BEGIN Data section
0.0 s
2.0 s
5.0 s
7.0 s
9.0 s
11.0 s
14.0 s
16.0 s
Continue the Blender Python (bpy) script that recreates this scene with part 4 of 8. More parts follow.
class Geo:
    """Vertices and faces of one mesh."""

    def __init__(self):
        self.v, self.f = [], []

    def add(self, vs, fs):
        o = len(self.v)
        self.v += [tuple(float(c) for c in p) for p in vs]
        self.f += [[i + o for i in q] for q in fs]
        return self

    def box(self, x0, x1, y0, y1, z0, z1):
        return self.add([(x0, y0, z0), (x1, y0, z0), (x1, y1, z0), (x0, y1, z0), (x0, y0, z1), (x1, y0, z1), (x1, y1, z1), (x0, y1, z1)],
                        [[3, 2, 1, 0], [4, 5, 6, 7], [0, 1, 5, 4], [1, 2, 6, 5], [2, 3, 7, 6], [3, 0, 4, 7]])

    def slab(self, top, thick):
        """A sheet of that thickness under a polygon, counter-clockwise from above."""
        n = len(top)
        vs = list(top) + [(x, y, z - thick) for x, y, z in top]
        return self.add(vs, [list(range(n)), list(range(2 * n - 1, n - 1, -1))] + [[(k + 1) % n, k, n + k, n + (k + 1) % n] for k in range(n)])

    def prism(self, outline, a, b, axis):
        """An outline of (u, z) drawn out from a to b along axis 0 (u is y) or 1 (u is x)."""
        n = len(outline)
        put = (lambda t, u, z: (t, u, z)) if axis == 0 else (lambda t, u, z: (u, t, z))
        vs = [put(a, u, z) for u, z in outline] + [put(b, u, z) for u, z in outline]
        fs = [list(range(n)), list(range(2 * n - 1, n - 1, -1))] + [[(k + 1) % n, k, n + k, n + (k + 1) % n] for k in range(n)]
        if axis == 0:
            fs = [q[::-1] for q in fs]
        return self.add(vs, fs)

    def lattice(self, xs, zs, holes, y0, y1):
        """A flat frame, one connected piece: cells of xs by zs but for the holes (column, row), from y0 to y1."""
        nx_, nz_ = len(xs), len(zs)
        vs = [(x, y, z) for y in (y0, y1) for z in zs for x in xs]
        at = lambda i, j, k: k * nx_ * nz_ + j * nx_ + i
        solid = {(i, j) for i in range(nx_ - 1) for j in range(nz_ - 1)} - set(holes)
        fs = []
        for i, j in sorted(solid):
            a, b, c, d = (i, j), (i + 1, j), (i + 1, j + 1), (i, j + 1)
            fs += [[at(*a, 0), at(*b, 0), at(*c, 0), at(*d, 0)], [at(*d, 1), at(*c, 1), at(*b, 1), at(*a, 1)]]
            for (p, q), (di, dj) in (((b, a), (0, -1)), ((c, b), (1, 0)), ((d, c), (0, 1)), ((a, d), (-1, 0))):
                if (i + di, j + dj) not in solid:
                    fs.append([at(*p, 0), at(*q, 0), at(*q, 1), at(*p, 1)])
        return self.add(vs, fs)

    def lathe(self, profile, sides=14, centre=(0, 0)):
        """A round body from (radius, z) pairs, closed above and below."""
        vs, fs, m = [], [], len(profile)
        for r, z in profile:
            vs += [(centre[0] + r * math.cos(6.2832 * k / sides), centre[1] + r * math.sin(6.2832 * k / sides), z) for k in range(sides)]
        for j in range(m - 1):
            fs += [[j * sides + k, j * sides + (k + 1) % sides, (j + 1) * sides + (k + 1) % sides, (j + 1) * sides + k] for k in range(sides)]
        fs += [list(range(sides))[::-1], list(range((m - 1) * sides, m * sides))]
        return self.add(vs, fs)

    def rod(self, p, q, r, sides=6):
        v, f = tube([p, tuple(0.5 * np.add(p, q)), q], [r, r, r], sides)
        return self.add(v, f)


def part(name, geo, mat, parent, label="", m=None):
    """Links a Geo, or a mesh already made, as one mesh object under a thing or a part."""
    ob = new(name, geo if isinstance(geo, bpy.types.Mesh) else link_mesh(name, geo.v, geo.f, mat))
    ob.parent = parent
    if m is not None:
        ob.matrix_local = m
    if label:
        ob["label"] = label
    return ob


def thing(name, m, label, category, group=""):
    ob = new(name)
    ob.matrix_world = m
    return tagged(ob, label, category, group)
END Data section
Print all of the data exactly as it was given.

(Reply to the exercise)
0.0 s
2.0 s
5.0 s
7.0 s
9.0 s
11.0 s
14.0 s
16.0 s
Continue the Blender Python (bpy) script that recreates this scene with part 4 of 8. More parts follow.
class Geo:
    """Vertices and faces of one mesh."""

    def __init__(self):
        self.v, self.f = [], []

    def add(self, vs, fs):
        o = len(self.v)
        self.v += [tuple(float(c) for c in p) for p in vs]
        self.f += [[i + o for i in q] for q in fs]
        return self

    def box(self, x0, x1, y0, y1, z0, z1):
        return self.add([(x0, y0, z0), (x1, y0, z0), (x1, y1, z0), (x0, y1, z0), (x0, y0, z1), (x1, y0, z1), (x1, y1, z1), (x0, y1, z1)],
                        [[3, 2, 1, 0], [4, 5, 6, 7], [0, 1, 5, 4], [1, 2, 6, 5], [2, 3, 7, 6], [3, 0, 4, 7]])

    def slab(self, top, thick):
        """A sheet of that thickness under a polygon, counter-clockwise from above."""
        n = len(top)
        vs = list(top) + [(x, y, z - thick) for x, y, z in top]
        return self.add(vs, [list(range(n)), list(range(2 * n - 1, n - 1, -1))] + [[(k + 1) % n, k, n + k, n + (k + 1) % n] for k in range(n)])

    def prism(self, outline, a, b, axis):
        """An outline of (u, z) drawn out from a to b along axis 0 (u is y) or 1 (u is x)."""
        n = len(outline)
        put = (lambda t, u, z: (t, u, z)) if axis == 0 else (lambda t, u, z: (u, t, z))
        vs = [put(a, u, z) for u, z in outline] + [put(b, u, z) for u, z in outline]
        fs = [list(range(n)), list(range(2 * n - 1, n - 1, -1))] + [[(k + 1) % n, k, n + k, n + (k + 1) % n] for k in range(n)]
        if axis == 0:
            fs = [q[::-1] for q in fs]
        return self.add(vs, fs)

    def lattice(self, xs, zs, holes, y0, y1):
        """A flat frame, one connected piece: cells of xs by zs but for the holes (column, row), from y0 to y1."""
        nx_, nz_ = len(xs), len(zs)
        vs = [(x, y, z) for y in (y0, y1) for z in zs for x in xs]
        at = lambda i, j, k: k * nx_ * nz_ + j * nx_ + i
        solid = {(i, j) for i in range(nx_ - 1) for j in range(nz_ - 1)} - set(holes)
        fs = []
        for i, j in sorted(solid):
            a, b, c, d = (i, j), (i + 1, j), (i + 1, j + 1), (i, j + 1)
            fs += [[at(*a, 0), at(*b, 0), at(*c, 0), at(*d, 0)], [at(*d, 1), at(*c, 1), at(*b, 1), at(*a, 1)]]
            for (p, q), (di, dj) in (((b, a), (0, -1)), ((c, b), (1, 0)), ((d, c), (0, 1)), ((a, d), (-1, 0))):
                if (i + di, j + dj) not in solid:
                    fs.append([at(*p, 0), at(*q, 0), at(*q, 1), at(*p, 1)])
        return self.add(vs, fs)

    def lathe(self, profile, sides=14, centre=(0, 0)):
        """A round body from (radius, z) pairs, closed above and below."""
        vs, fs, m = [], [], len(profile)
        for r, z in profile:
            vs += [(centre[0] + r * math.cos(6.2832 * k / sides), centre[1] + r * math.sin(6.2832 * k / sides), z) for k in range(sides)]
        for j in range(m - 1):
            fs += [[j * sides + k, j * sides + (k + 1) % sides, (j + 1) * sides + (k + 1) % sides, (j + 1) * sides + k] for k in range(sides)]
        fs += [list(range(sides))[::-1], list(range((m - 1) * sides, m * sides))]
        return self.add(vs, fs)

    def rod(self, p, q, r, sides=6):
        v, f = tube([p, tuple(0.5 * np.add(p, q)), q], [r, r, r], sides)
        return self.add(v, f)


def part(name, geo, mat, parent, label="", m=None):
    """Links a Geo, or a mesh already made, as one mesh object under a thing or a part."""
    ob = new(name, geo if isinstance(geo, bpy.types.Mesh) else link_mesh(name, geo.v, geo.f, mat))
    ob.parent = parent
    if m is not None:
        ob.matrix_local = m
    if label:
        ob["label"] = label
    return ob


def thing(name, m, label, category, group=""):
    ob = new(name)
    ob.matrix_world = m
    return tagged(ob, label, category, group)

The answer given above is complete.